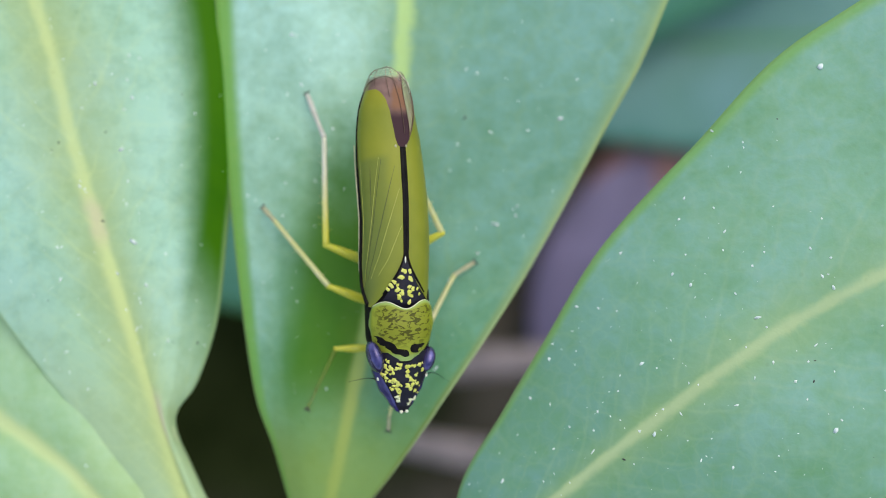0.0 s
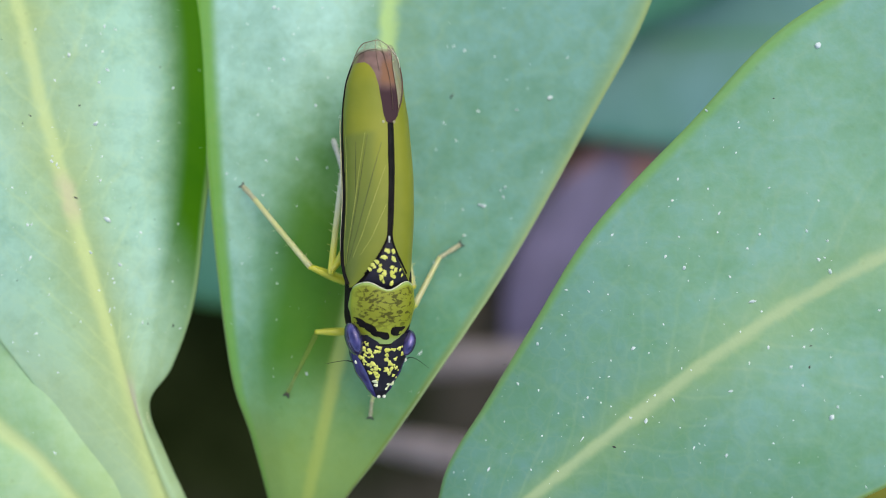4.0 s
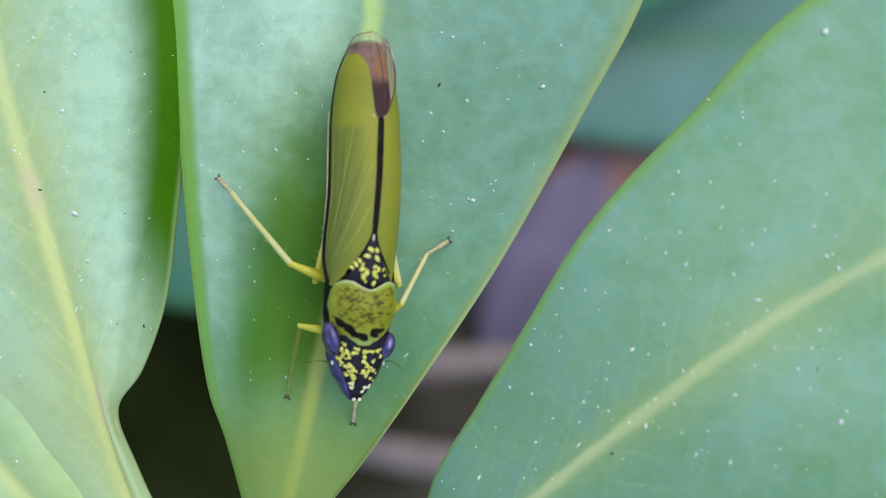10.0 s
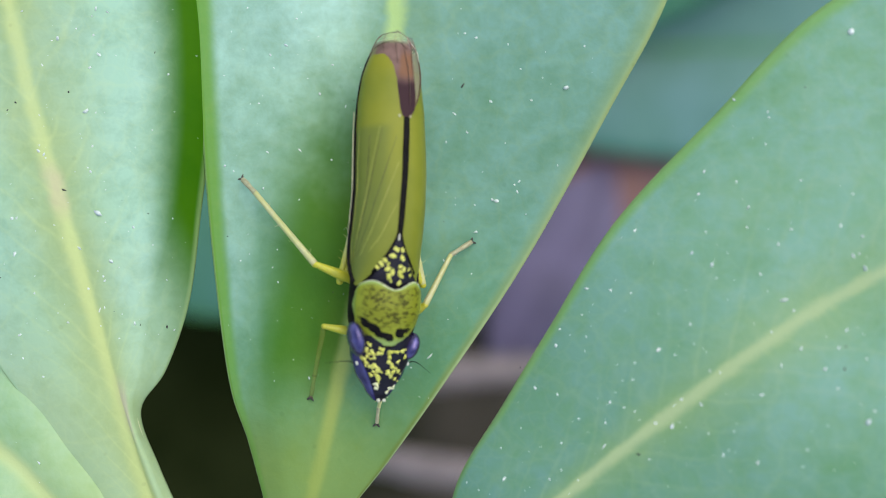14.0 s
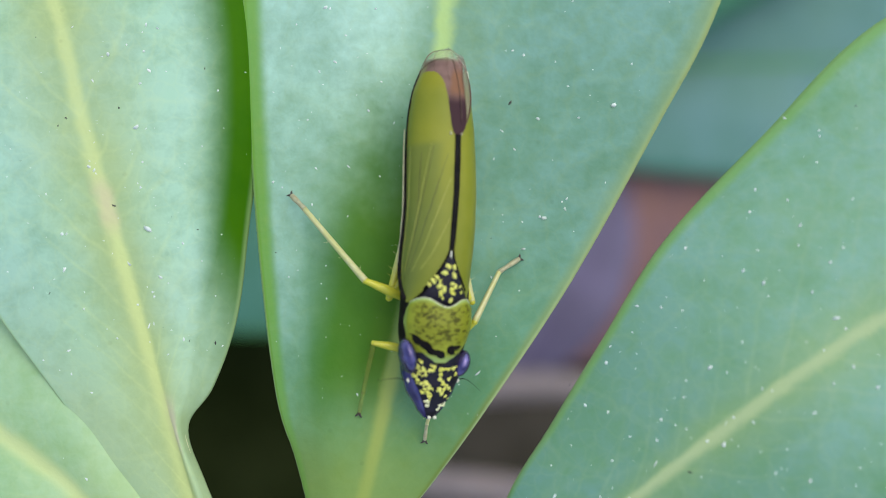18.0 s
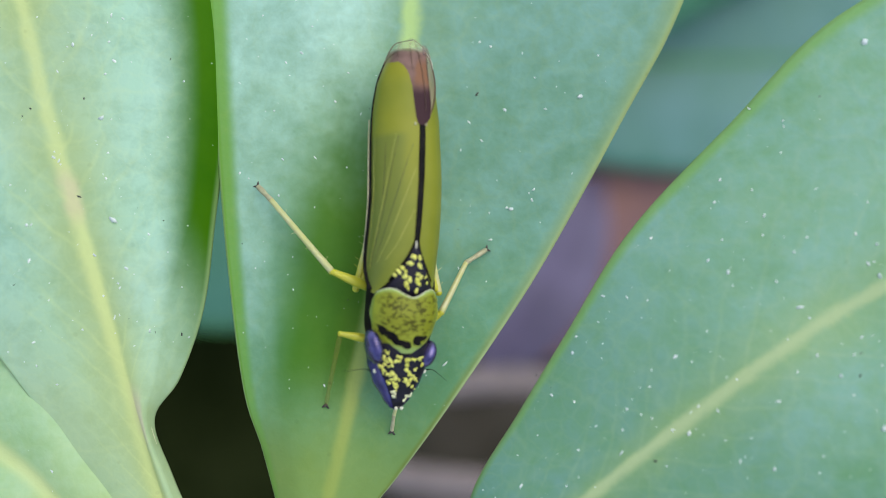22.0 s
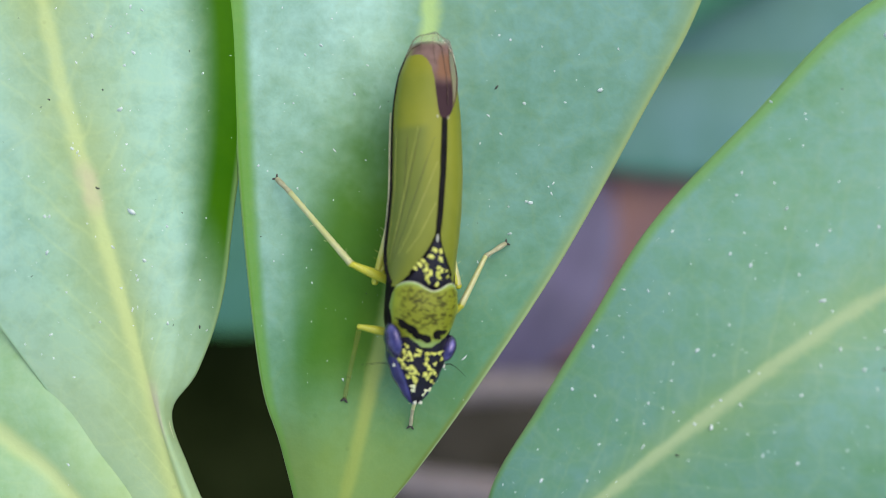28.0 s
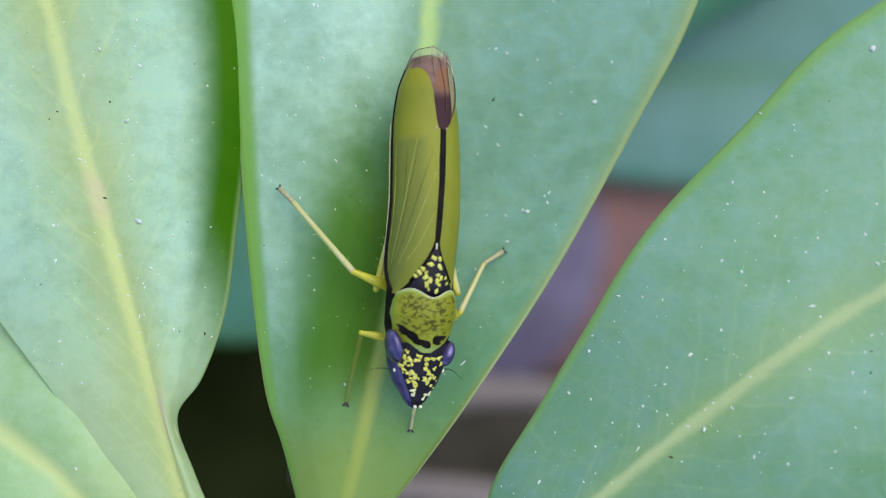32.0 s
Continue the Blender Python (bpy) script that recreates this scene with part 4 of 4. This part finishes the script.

■ ■ ■ ■

Write out each line of the data exactly; the images should be left out.

■ **Result**
0.0 s
4.0 s
10.0 s
14.0 s
18.0 s
22.0 s
28.0 s
32.0 s
Continue the Blender Python (bpy) script that recreates this scene with part 4 of 4. This part finishes the script.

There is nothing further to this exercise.